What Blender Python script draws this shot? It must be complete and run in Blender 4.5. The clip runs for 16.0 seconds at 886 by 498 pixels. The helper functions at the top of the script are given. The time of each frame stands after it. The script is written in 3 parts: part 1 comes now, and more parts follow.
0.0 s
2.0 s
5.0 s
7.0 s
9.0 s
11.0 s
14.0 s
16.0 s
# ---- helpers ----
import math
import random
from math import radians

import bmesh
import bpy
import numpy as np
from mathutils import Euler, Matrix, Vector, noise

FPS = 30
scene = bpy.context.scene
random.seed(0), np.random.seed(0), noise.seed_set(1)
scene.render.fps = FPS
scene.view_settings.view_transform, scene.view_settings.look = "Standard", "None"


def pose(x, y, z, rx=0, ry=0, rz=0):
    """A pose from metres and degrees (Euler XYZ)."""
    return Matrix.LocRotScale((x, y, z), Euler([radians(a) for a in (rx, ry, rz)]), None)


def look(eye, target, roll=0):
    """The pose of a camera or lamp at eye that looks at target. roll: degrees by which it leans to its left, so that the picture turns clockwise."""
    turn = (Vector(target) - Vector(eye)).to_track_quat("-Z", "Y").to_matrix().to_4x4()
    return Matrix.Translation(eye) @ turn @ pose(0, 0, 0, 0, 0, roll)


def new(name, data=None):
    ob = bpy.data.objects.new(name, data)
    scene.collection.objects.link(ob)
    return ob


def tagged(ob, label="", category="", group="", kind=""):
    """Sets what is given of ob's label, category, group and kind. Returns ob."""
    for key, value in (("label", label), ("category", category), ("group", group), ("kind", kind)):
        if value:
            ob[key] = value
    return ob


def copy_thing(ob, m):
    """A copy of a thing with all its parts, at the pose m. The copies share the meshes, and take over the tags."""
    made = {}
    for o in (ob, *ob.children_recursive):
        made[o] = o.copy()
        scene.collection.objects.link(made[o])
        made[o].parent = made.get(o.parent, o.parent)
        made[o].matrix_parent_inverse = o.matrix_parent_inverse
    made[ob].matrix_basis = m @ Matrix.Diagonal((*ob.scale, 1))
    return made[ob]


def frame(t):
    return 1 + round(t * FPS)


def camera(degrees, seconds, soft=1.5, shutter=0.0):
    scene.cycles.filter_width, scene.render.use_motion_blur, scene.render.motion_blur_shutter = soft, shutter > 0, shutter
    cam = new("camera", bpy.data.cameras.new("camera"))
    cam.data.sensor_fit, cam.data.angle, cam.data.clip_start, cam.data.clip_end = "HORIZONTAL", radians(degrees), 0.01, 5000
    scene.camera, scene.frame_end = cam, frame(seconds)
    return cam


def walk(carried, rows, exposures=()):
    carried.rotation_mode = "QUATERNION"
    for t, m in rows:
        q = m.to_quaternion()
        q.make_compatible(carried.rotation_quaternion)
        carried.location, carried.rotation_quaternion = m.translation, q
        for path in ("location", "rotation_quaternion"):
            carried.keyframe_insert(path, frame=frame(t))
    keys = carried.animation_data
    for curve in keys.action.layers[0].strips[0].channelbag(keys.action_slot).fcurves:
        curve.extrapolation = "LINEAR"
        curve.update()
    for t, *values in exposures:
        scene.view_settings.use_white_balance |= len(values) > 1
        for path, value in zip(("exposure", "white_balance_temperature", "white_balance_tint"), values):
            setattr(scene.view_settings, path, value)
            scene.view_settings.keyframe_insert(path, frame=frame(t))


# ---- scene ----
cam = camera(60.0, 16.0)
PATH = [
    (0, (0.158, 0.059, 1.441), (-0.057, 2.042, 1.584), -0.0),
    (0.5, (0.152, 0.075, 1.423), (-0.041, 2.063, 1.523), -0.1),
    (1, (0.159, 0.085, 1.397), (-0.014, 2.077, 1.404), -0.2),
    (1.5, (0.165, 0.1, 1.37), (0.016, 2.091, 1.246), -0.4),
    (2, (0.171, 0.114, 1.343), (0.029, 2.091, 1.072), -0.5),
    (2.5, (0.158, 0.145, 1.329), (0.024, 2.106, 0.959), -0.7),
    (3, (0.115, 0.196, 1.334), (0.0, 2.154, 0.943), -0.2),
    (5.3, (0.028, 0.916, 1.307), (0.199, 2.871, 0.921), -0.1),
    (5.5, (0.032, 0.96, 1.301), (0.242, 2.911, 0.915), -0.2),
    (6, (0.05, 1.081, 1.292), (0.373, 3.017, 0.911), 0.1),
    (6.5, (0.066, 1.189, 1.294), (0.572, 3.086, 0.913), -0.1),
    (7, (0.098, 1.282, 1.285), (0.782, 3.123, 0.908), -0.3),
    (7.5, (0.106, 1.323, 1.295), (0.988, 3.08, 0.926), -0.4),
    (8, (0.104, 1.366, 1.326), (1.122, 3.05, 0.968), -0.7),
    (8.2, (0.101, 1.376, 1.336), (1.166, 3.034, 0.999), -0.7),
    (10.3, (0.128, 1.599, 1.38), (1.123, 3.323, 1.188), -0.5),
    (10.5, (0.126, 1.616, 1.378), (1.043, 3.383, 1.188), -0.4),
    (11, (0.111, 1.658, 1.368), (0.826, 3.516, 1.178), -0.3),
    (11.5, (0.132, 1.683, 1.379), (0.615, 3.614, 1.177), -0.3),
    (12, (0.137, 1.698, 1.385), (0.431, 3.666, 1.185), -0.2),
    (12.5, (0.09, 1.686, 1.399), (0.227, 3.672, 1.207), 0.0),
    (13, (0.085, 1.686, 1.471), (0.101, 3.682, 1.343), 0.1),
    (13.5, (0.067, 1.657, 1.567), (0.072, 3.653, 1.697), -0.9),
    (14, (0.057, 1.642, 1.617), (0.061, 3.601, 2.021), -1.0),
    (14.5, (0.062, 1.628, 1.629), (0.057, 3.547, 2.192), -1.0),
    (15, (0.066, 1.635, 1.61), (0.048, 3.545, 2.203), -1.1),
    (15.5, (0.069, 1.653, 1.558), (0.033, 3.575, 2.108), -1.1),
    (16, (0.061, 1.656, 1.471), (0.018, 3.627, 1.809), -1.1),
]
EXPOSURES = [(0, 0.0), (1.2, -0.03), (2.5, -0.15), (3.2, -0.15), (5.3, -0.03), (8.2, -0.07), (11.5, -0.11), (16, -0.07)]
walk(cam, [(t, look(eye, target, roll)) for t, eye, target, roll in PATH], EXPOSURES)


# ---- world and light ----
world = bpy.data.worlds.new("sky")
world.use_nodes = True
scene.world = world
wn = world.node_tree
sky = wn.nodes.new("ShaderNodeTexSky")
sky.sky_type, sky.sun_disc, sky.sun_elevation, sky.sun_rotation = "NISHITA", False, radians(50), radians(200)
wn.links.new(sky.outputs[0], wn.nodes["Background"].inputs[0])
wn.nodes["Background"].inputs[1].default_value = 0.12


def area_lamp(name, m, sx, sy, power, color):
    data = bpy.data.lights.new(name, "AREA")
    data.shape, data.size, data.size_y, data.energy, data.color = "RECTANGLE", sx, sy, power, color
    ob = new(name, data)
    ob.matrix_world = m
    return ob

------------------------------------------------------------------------

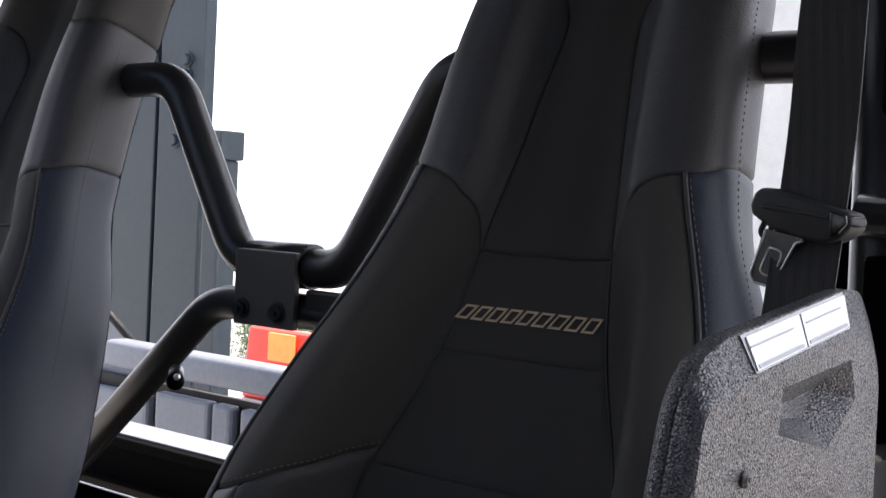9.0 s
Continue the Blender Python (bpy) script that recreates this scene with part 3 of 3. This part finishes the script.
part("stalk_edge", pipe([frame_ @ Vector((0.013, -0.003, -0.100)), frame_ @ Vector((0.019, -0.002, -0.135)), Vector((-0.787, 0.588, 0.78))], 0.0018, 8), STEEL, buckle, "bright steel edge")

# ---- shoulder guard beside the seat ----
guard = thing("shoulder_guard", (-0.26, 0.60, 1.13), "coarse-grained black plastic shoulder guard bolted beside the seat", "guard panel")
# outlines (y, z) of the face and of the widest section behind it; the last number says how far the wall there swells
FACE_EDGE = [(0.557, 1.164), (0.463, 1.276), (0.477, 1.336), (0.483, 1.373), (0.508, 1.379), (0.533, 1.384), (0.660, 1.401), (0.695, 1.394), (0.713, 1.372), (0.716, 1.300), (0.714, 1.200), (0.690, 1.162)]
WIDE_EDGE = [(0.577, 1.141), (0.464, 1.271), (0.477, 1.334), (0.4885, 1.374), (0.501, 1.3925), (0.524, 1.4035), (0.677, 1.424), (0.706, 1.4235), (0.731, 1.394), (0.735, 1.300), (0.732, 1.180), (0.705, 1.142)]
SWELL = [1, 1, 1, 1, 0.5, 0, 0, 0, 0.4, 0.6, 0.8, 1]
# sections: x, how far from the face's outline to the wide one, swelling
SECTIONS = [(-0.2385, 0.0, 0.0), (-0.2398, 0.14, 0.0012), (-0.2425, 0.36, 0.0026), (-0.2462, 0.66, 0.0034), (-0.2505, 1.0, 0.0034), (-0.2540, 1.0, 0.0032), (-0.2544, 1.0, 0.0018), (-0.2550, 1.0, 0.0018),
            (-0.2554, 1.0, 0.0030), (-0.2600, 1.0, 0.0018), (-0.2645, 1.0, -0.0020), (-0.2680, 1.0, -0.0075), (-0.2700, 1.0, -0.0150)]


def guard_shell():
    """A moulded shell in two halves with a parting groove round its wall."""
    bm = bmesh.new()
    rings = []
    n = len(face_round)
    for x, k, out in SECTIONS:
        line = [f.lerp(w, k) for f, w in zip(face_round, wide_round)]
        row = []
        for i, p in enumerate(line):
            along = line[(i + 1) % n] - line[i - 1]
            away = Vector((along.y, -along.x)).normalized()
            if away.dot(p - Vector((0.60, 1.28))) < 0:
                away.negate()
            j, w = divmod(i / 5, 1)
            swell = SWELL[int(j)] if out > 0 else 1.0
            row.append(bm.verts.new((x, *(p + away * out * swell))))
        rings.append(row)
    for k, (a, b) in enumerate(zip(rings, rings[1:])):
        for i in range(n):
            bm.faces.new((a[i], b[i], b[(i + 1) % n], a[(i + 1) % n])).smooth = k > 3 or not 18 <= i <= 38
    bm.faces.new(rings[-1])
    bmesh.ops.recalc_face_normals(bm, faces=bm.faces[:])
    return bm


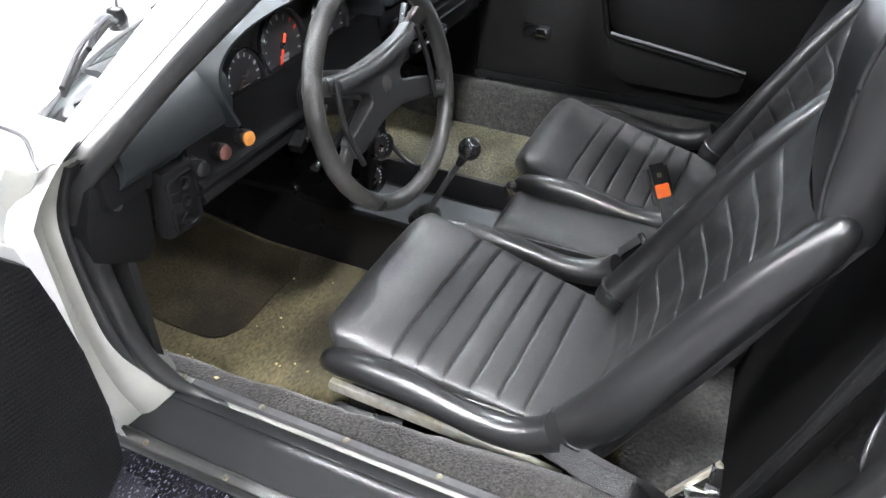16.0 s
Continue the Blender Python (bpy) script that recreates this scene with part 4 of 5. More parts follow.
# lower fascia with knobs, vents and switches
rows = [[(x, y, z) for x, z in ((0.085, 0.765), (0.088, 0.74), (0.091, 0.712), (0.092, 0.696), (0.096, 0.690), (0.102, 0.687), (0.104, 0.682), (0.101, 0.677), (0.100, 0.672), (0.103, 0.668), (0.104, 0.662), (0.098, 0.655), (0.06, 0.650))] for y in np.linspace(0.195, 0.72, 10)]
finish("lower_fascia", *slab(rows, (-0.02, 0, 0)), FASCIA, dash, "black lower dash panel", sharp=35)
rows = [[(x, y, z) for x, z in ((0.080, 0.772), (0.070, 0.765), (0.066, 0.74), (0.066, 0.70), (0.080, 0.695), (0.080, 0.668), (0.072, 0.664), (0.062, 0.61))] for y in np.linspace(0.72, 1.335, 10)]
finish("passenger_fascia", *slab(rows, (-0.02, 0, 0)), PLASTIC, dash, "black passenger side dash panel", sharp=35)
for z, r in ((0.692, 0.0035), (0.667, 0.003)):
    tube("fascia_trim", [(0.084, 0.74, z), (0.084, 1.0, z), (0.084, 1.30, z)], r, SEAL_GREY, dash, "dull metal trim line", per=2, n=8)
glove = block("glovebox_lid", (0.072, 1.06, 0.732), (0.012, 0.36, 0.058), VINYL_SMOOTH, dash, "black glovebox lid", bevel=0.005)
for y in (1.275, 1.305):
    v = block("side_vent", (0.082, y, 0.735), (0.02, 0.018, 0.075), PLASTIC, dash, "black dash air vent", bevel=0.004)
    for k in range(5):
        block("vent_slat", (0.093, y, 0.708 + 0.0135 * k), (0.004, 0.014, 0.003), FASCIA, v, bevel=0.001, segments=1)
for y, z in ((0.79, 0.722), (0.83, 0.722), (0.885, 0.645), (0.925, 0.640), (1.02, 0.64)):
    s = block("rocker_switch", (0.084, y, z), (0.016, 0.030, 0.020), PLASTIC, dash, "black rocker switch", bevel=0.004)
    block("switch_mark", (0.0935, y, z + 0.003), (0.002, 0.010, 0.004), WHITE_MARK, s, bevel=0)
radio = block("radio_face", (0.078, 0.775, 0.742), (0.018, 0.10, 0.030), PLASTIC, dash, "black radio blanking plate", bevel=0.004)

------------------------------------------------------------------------

To be done: Nothing but the lines from the one with "scene.render.fps = FPS" through the one with "return Matrix.LocRotScale((x, y, z), Euler([radians(a)" should be retyped; include both and keep them exact.

Full response:
scene.render.fps = FPS
scene.view_settings.view_transform, scene.view_settings.look = "Standard", "None"


def pose(x, y, z, rx=0, ry=0, rz=0):
    """A pose from metres and degrees (Euler XYZ)."""
    return Matrix.LocRotScale((x, y, z), Euler([radians(a) for a in (rx, ry, rz)]), None)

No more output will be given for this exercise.